The summer of 2022, I began rewatching an old childhood favorite show of mine. Star Wars: The Clone Wars, or Clone Wars for short, was made between 2008-2013 and 2020, and presents the watcher with vivid tales of various characters from across the Star Wars galaxy in a time of galactic civil war.
It is a story which is, almost inexplicably, produced for younger children. It is marketed that way at least, and yet the narrative is one of not just life-or-death good versus evil, but also the inherent gray areas of that spectrum: endemic war, organized crime, human (and alien) trafficking, murder, and intense internal personal conflicts.

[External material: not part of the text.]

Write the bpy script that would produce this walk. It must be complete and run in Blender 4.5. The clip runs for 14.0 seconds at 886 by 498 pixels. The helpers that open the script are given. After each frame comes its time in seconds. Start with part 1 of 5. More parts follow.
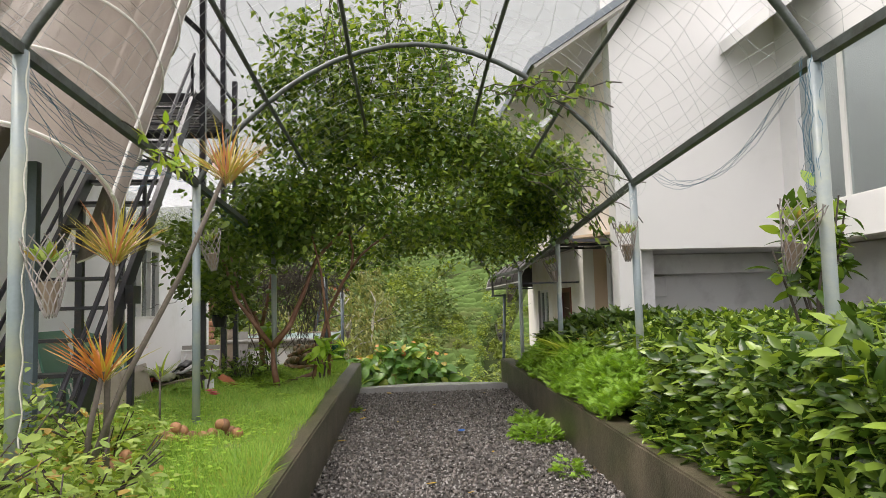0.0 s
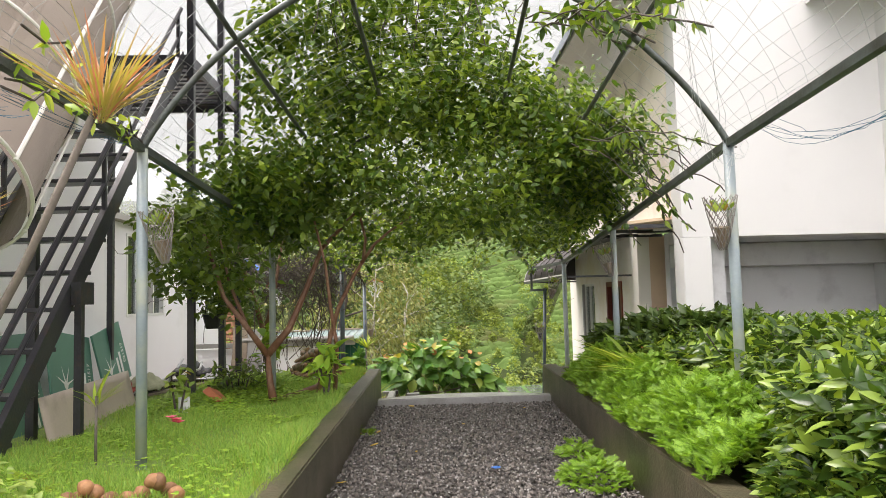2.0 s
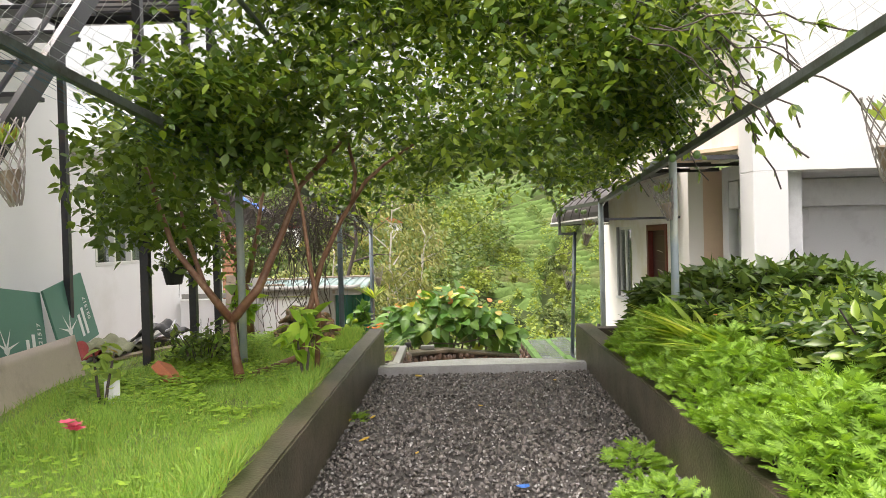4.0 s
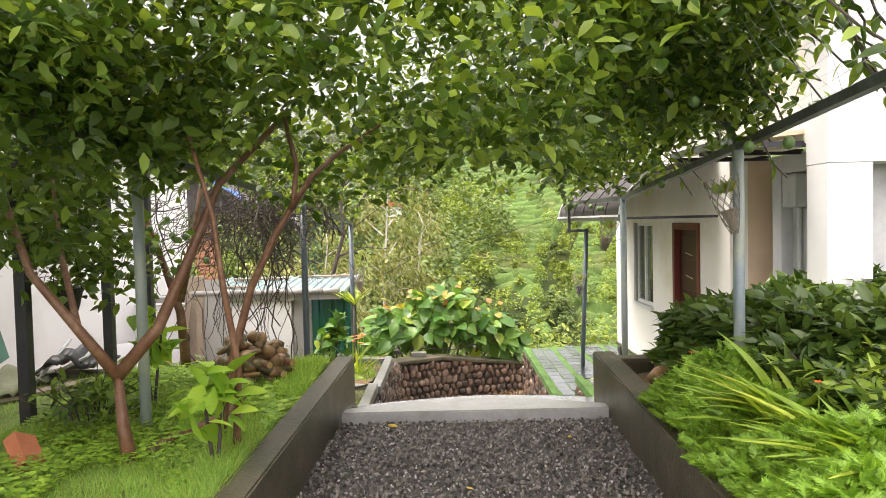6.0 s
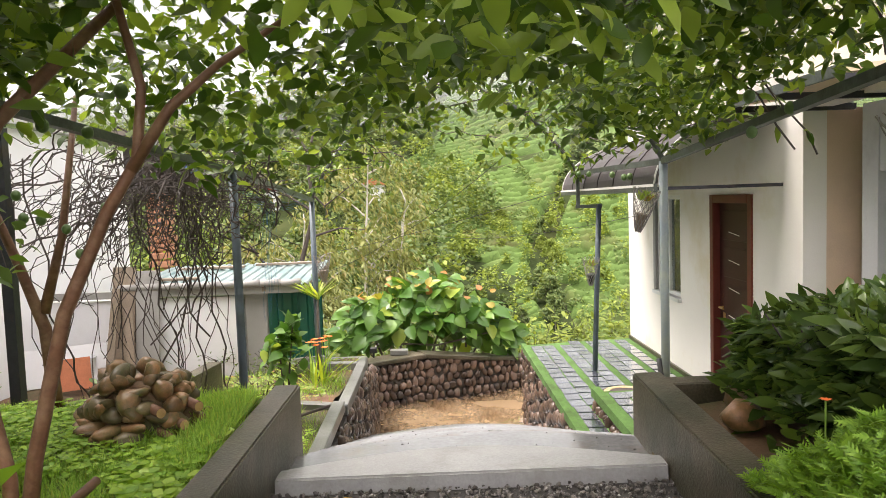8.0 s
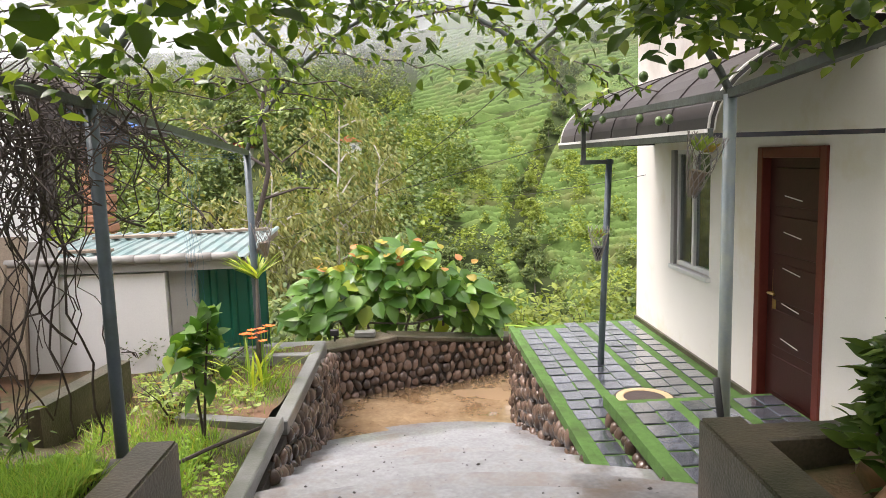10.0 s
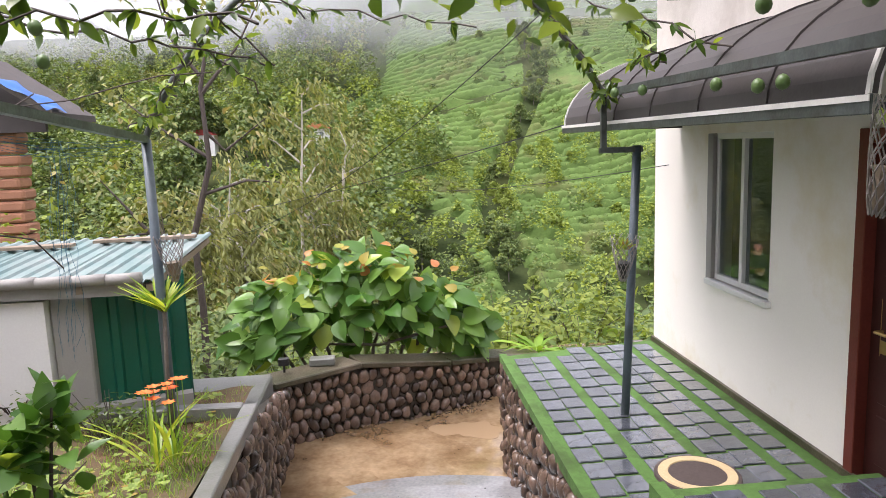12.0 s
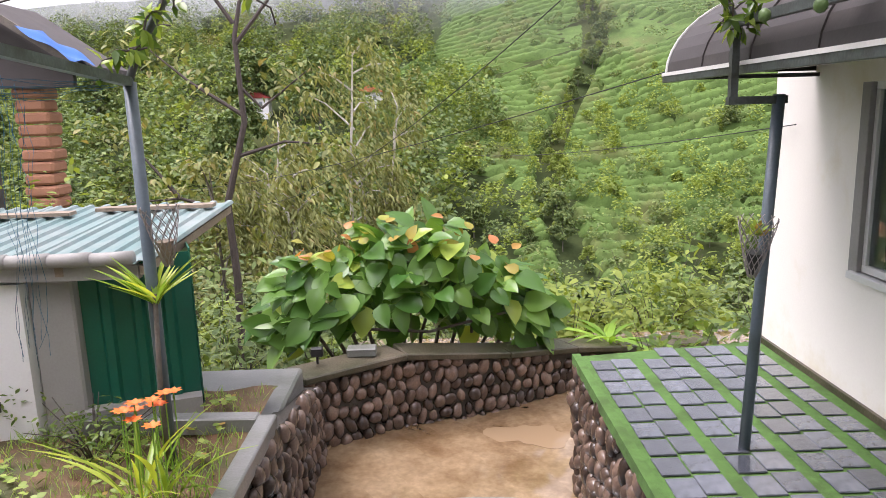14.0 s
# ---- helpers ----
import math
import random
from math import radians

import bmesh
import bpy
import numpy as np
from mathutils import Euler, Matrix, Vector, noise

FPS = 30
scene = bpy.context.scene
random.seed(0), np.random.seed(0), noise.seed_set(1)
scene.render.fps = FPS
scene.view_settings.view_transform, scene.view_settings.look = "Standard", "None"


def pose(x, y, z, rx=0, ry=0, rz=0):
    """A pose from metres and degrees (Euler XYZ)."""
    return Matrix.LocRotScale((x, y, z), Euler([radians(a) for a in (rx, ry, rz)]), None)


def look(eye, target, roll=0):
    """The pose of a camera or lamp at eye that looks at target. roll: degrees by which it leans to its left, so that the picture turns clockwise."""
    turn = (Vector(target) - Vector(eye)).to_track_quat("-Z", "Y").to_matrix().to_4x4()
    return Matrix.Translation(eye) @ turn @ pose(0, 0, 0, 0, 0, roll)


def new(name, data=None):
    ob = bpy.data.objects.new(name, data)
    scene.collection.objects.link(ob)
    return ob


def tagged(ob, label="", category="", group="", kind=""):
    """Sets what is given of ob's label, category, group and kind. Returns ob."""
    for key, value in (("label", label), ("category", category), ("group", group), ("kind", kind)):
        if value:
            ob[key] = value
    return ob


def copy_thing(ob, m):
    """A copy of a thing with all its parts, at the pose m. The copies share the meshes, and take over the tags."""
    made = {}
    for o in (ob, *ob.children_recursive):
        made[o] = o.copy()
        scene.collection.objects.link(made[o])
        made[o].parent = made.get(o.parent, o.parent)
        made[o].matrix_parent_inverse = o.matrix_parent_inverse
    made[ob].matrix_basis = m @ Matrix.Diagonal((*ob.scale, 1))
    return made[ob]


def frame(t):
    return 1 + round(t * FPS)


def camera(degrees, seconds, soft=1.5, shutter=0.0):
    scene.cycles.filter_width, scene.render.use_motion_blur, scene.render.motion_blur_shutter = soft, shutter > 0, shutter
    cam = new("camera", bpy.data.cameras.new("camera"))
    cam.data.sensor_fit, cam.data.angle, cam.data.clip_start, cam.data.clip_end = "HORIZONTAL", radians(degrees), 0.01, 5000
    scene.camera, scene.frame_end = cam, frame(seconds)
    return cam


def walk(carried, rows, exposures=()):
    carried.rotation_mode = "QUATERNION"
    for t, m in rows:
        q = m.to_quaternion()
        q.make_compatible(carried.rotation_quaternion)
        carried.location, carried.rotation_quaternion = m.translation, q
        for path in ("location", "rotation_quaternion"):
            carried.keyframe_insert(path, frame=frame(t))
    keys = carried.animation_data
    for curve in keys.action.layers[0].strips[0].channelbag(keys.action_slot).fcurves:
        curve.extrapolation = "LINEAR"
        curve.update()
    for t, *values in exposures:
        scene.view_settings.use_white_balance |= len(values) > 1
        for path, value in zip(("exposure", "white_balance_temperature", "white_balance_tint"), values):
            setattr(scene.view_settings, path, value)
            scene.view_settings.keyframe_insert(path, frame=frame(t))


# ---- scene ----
cam = camera(64.3, 14.0, soft=0.85)
METRES, EYE, TILT, LEAN, TURN = 12.0, 1.29, 0.0, 0.0, -4.7
ROWS = [
    (0.0, 0.0, 0.0, 0.0, 0.12, 4.65, 1.53),
    (0.5, -0.0025, 0.0323, 0.0029, 2.82, 4.39, 1.76),
    (1.0, 0.0035, 0.0656, 0.0044, 7.14, 4.83, 1.94),
    (1.5, 0.0071, 0.0977, 0.0066, 5.92, 5.51, 1.3),
    (2.0, 0.0046, 0.1335, 0.007, 3.03, 4.03, 1.48),
    (2.5, 0.0078, 0.1702, 0.0039, 3.19, 1.61, 1.65),
    (3.0, 0.007, 0.2044, 0.0053, 5.25, -0.38, 1.4),
    (5.5, 0.0055, 0.3777, 0.0305, 3.66, -1.22, 1.77),
    (6.0, 0.0058, 0.4152, 0.0328, 4.8, -2.18, 1.34),
    (6.5, 0.0001, 0.4537, 0.0322, 2.88, 1.23, 1.29),
    (7.0, -0.0002, 0.4967, 0.0281, 3.26, -2.13, 1.75),
    (7.5, -0.003, 0.5388, 0.0284, 4.0, -3.71, 1.41),
    (8.0, -0.0047, 0.5791, 0.0296, 3.57, -3.98, 1.96),
    (8.5, -0.0016, 0.6178, 0.0289, 3.62, -4.4, 1.79),
    (9.0, -0.0045, 0.655, 0.0275, 2.59, -5.5, 1.65),
    (11.5, -0.0134, 0.8488, 0.0243, 1.08, -8.5, 1.78),
    (12.0, -0.0153, 0.8866, 0.0259, -0.56, -8.56, 2.0),
    (12.5, -0.0131, 0.9206, 0.0273, 2.13, -8.86, 1.56),
    (13.0, -0.0159, 0.9482, 0.0229, 3.59, -8.79, 1.27),
    (13.5, -0.0215, 0.973, 0.0203, 3.37, -9.33, 1.56),
    (14.0, -0.0232, 0.9929, 0.0172, 3.72, -11.17, 1.63),
]
EXPOSURES = [(0.0, 1.2, 6800, 15), (1.2, 1.52, 6800, 16), (3.0, 1.8, 6850, 16), (6.0, 2.2, 6900, 17), (9.0, 1.95, 6800, 18), (11.5, 1.68, 6400, 21), (14.0, 1.62, 6300, 24)]
walk(cam, [(t, pose(0, 0, EYE, TILT, LEAN, TURN) @ pose(METRES * x, METRES * y, METRES * z, 90 + pitch, roll, yaw)) for t, x, y, z, yaw, pitch, roll in ROWS], EXPOSURES)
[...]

At the time of initially watching Clone Wars, as a six year-old I may note (not too far off from the average viewing age, I wager) I faced questions from adults in my life who worried if it was even appropriate for me.
Yet as a kid, all the intense aspects described just came off as the Jedi fighting off the evils with their lightsabers, and their army of brave clone troopers against the evil droids, Sith, and criminal syndicates. This leads me to a most curious aspect of childhood nostalgia and revisited childhood media – you notice so much which you would never dream of when you watched the show that meant so much, and yet you caught on to almost none of the plot points. Star Wars can have that effect.
Around 2009, I remember playing in my old house’s den room with a bunch of Star Wars Legos. The main focus of that particular set was a Wampa’s cave and an Assassin Droid. The Wampa is a vicious carnivorous beast creature found on the ice planet of Hoth, who attempted to eat the plucky protagonist Luke Skywalker, possibly by limb-by-limb dismemberment if Skywalker hadn’t got out of the cave fast enough.
The Assassin Droid is a droid programmed to, well, carry out assassinations. This Assassin Droid, however, is an infamous one who went rogue and became a bounty hunter (you may remember them as one of the bounty hunters sent off to find the Millennium Falcon in Empire Strikes Back).
So to recap, there was ~little four year old me playing with a Wampa beast and the Assassin Droid bounty hunter. This little moment of what was indeed, I can genuinely say, pure innocent play, is a microcosm of this broader set of constant “woah!”s Star Wars fans have when looking back to the roots of our fixation with the narrative.
The astonishment which one often finds gripping themself when it comes to this is “how did I never really think of the whole of this all”? The answer, obviously, is young age, but still – it can really amaze you the more you ponder it.
When I look at this moment in retrospect, and also look back on the Clone Wars as I continue my modern day expeditions in rewatching, it feels really fascinating to note all of this and also to think more and more about those old good childhood memories.
As someone who has thought of nostalgia a lot as I get older and am in a strange transitional time of my life, I have tried to look at this example for lessons on emotionally productive nostalgia. The “what do I see now that I didn’t then?” question is one that keeps coming back to me in these instances. I cherished Clone Wars as a young lad, but it is at this time in my life that I can finally appreciate the complexity I previously missed. As a result I find myself actually finding it more meaningful than I did as a younger kid. Star Wars has so many different broad and specific sociopolitical themes (shoutout to my thesis I’m working on with Mr. Ives) as well as nuanced character arcs. To fully appreciate these facts feels like a privilege I did not have then.
It is also important to recognize “the dark side” of nostalgia when looking at emotionally productive nostalgia. Far too often we see nostalgia maladaptively appropriated for causes that appeal to the worse sides of human nature. We see this in grandiose cases like the use of nostalgia to advocate for suppressive, reactionary policy (often demagogic against a certain group or variable which is deceptively presented as having “changed things for the worse”) and, thankfully far more often than that, in significantly smaller but still internally self-destructive cases (such as a perceived inability to recover one’s childhood whimsy). The common thread is an imagined idealized past which probably didn’t ever exist, at least in the form it’s remembered in. We use this psychological talent for idealizing an imaginary “far better”, supposedly irretrievable, past ethos to justify dissatisfaction with the present and fear of the future.
We cannot allow ourselves to use nostalgia for dark purposes, and as a security blanket against living our life to the fullest. When I watch Clone Wars, it reminds me that the great stories of the past for me weren’t always more innocent – they just contained struggles and complexities I couldn’t begin to comprehend. While the loss of childhood innocence is well-documented, we must not conflate that with resigning ourselves to a supposedly inherently less wondrous and joyful life as we get older (even as young as the transition from young childhood to adolescence). Clone Wars continues to teach me that the past is more complex than I recall, the present and future contain far more deep meaning than I would initially fear, and that nostalgia is best used not for burying one’s head in the sands of inevitable frustration with time passing, but rather for an embrace of all great aspects of the past and synthesis of them with your great aspects in the here and now.